__Task goal__: All of the material below is to be repeated exactly.

►

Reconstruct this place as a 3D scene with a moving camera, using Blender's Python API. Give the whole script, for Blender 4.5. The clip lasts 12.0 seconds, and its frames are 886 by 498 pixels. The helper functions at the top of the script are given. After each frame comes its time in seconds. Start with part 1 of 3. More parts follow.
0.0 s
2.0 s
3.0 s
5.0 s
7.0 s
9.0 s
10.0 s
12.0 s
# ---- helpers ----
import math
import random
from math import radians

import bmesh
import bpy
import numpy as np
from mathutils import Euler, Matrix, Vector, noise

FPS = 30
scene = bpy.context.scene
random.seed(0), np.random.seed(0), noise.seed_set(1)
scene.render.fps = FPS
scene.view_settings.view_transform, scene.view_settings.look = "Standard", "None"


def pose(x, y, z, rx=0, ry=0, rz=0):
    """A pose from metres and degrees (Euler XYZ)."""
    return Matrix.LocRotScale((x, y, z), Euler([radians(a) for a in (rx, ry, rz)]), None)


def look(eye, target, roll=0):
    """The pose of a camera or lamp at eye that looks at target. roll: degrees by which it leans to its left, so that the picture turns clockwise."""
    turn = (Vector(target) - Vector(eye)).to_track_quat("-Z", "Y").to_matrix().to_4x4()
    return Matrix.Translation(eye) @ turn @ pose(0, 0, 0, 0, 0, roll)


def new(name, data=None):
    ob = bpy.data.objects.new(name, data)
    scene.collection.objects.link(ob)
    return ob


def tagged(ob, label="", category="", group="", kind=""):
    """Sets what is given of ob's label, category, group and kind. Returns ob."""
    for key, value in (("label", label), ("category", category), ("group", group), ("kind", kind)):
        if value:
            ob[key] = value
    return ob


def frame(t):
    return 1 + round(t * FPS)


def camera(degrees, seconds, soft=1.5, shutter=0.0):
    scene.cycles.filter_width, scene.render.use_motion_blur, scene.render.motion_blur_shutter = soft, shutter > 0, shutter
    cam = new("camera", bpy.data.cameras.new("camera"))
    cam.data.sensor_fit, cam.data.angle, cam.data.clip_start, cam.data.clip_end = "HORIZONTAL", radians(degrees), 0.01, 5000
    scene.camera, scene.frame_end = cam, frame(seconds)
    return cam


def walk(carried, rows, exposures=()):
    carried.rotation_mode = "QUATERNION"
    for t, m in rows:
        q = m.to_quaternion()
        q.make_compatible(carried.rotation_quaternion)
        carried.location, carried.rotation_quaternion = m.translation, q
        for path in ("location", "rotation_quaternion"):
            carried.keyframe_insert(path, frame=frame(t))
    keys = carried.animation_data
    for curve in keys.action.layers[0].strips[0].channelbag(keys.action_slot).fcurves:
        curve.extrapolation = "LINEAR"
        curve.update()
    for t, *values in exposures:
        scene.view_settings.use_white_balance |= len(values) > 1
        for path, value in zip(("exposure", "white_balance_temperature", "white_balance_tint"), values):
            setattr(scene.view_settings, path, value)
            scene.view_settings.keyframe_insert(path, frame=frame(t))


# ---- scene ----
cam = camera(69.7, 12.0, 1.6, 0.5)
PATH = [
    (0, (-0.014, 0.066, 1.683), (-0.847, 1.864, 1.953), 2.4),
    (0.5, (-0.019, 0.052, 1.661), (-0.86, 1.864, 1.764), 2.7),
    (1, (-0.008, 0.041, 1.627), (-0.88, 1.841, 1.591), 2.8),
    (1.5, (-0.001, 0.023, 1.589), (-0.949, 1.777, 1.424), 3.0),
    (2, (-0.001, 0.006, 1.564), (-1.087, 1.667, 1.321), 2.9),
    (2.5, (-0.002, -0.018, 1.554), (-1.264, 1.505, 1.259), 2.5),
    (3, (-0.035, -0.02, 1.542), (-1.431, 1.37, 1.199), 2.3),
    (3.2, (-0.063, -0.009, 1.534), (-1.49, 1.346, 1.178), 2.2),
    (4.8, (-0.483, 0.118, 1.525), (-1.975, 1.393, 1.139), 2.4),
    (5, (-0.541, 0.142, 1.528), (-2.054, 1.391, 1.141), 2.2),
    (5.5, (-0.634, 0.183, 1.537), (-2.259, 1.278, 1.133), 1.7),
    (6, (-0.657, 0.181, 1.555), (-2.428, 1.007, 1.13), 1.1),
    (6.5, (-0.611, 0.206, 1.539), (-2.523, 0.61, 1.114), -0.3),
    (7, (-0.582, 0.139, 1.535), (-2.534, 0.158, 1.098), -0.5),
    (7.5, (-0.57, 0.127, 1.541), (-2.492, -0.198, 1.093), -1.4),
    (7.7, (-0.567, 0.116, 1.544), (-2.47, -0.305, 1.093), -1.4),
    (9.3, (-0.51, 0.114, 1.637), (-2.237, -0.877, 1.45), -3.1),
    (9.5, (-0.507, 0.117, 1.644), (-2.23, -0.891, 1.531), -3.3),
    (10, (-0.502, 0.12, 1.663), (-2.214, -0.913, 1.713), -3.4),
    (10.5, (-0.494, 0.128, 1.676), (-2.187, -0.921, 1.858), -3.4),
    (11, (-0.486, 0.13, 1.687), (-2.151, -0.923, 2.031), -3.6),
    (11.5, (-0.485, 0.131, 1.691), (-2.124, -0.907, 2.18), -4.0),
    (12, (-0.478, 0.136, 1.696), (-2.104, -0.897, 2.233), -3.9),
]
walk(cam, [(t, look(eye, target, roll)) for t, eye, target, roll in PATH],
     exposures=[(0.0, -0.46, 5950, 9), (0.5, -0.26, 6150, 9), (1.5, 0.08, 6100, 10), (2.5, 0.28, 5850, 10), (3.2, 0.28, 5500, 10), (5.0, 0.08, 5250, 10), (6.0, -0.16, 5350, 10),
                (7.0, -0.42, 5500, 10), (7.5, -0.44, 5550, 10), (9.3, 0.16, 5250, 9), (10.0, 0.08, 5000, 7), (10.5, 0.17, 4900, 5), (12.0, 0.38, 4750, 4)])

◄

__Task response__:
Reconstruct this place as a 3D scene with a moving camera, using Blender's Python API. Give the whole script, for Blender 4.5. The clip lasts 12.0 seconds, and its frames are 886 by 498 pixels. The helper functions at the top of the script are given. After each frame comes its time in seconds. Start with part 1 of 3. More parts follow.
0.0 s
2.0 s
3.0 s
5.0 s
7.0 s
9.0 s
10.0 s
12.0 s
# ---- helpers ----
import math
import random
from math import radians

import bmesh
import bpy
import numpy as np
from mathutils import Euler, Matrix, Vector, noise

FPS = 30
scene = bpy.context.scene
random.seed(0), np.random.seed(0), noise.seed_set(1)
scene.render.fps = FPS
scene.view_settings.view_transform, scene.view_settings.look = "Standard", "None"


def pose(x, y, z, rx=0, ry=0, rz=0):
    """A pose from metres and degrees (Euler XYZ)."""
    return Matrix.LocRotScale((x, y, z), Euler([radians(a) for a in (rx, ry, rz)]), None)


def look(eye, target, roll=0):
    """The pose of a camera or lamp at eye that looks at target. roll: degrees by which it leans to its left, so that the picture turns clockwise."""
    turn = (Vector(target) - Vector(eye)).to_track_quat("-Z", "Y").to_matrix().to_4x4()
    return Matrix.Translation(eye) @ turn @ pose(0, 0, 0, 0, 0, roll)


def new(name, data=None):
    ob = bpy.data.objects.new(name, data)
    scene.collection.objects.link(ob)
    return ob


def tagged(ob, label="", category="", group="", kind=""):
    """Sets what is given of ob's label, category, group and kind. Returns ob."""
    for key, value in (("label", label), ("category", category), ("group", group), ("kind", kind)):
        if value:
            ob[key] = value
    return ob


def frame(t):
    return 1 + round(t * FPS)


def camera(degrees, seconds, soft=1.5, shutter=0.0):
    scene.cycles.filter_width, scene.render.use_motion_blur, scene.render.motion_blur_shutter = soft, shutter > 0, shutter
    cam = new("camera", bpy.data.cameras.new("camera"))
    cam.data.sensor_fit, cam.data.angle, cam.data.clip_start, cam.data.clip_end = "HORIZONTAL", radians(degrees), 0.01, 5000
    scene.camera, scene.frame_end = cam, frame(seconds)
    return cam


def walk(carried, rows, exposures=()):
    carried.rotation_mode = "QUATERNION"
    for t, m in rows:
        q = m.to_quaternion()
        q.make_compatible(carried.rotation_quaternion)
        carried.location, carried.rotation_quaternion = m.translation, q
        for path in ("location", "rotation_quaternion"):
            carried.keyframe_insert(path, frame=frame(t))
    keys = carried.animation_data
    for curve in keys.action.layers[0].strips[0].channelbag(keys.action_slot).fcurves:
        curve.extrapolation = "LINEAR"
        curve.update()
    for t, *values in exposures:
        scene.view_settings.use_white_balance |= len(values) > 1
        for path, value in zip(("exposure", "white_balance_temperature", "white_balance_tint"), values):
            setattr(scene.view_settings, path, value)
            scene.view_settings.keyframe_insert(path, frame=frame(t))


# ---- scene ----
cam = camera(69.7, 12.0, 1.6, 0.5)
PATH = [
    (0, (-0.014, 0.066, 1.683), (-0.847, 1.864, 1.953), 2.4),
    (0.5, (-0.019, 0.052, 1.661), (-0.86, 1.864, 1.764), 2.7),
    (1, (-0.008, 0.041, 1.627), (-0.88, 1.841, 1.591), 2.8),
    (1.5, (-0.001, 0.023, 1.589), (-0.949, 1.777, 1.424), 3.0),
    (2, (-0.001, 0.006, 1.564), (-1.087, 1.667, 1.321), 2.9),
    (2.5, (-0.002, -0.018, 1.554), (-1.264, 1.505, 1.259), 2.5),
    (3, (-0.035, -0.02, 1.542), (-1.431, 1.37, 1.199), 2.3),
    (3.2, (-0.063, -0.009, 1.534), (-1.49, 1.346, 1.178), 2.2),
    (4.8, (-0.483, 0.118, 1.525), (-1.975, 1.393, 1.139), 2.4),
    (5, (-0.541, 0.142, 1.528), (-2.054, 1.391, 1.141), 2.2),
    (5.5, (-0.634, 0.183, 1.537), (-2.259, 1.278, 1.133), 1.7),
    (6, (-0.657, 0.181, 1.555), (-2.428, 1.007, 1.13), 1.1),
    (6.5, (-0.611, 0.206, 1.539), (-2.523, 0.61, 1.114), -0.3),
    (7, (-0.582, 0.139, 1.535), (-2.534, 0.158, 1.098), -0.5),
    (7.5, (-0.57, 0.127, 1.541), (-2.492, -0.198, 1.093), -1.4),
    (7.7, (-0.567, 0.116, 1.544), (-2.47, -0.305, 1.093), -1.4),
    (9.3, (-0.51, 0.114, 1.637), (-2.237, -0.877, 1.45), -3.1),
    (9.5, (-0.507, 0.117, 1.644), (-2.23, -0.891, 1.531), -3.3),
    (10, (-0.502, 0.12, 1.663), (-2.214, -0.913, 1.713), -3.4),
    (10.5, (-0.494, 0.128, 1.676), (-2.187, -0.921, 1.858), -3.4),
    (11, (-0.486, 0.13, 1.687), (-2.151, -0.923, 2.031), -3.6),
    (11.5, (-0.485, 0.131, 1.691), (-2.124, -0.907, 2.18), -4.0),
    (12, (-0.478, 0.136, 1.696), (-2.104, -0.897, 2.233), -3.9),
]
walk(cam, [(t, look(eye, target, roll)) for t, eye, target, roll in PATH],
     exposures=[(0.0, -0.46, 5950, 9), (0.5, -0.26, 6150, 9), (1.5, 0.08, 6100, 10), (2.5, 0.28, 5850, 10), (3.2, 0.28, 5500, 10), (5.0, 0.08, 5250, 10), (6.0, -0.16, 5350, 10),
                (7.0, -0.42, 5500, 10), (7.5, -0.44, 5550, 10), (9.3, 0.16, 5250, 9), (10.0, 0.08, 5000, 7), (10.5, 0.17, 4900, 5), (12.0, 0.38, 4750, 4)])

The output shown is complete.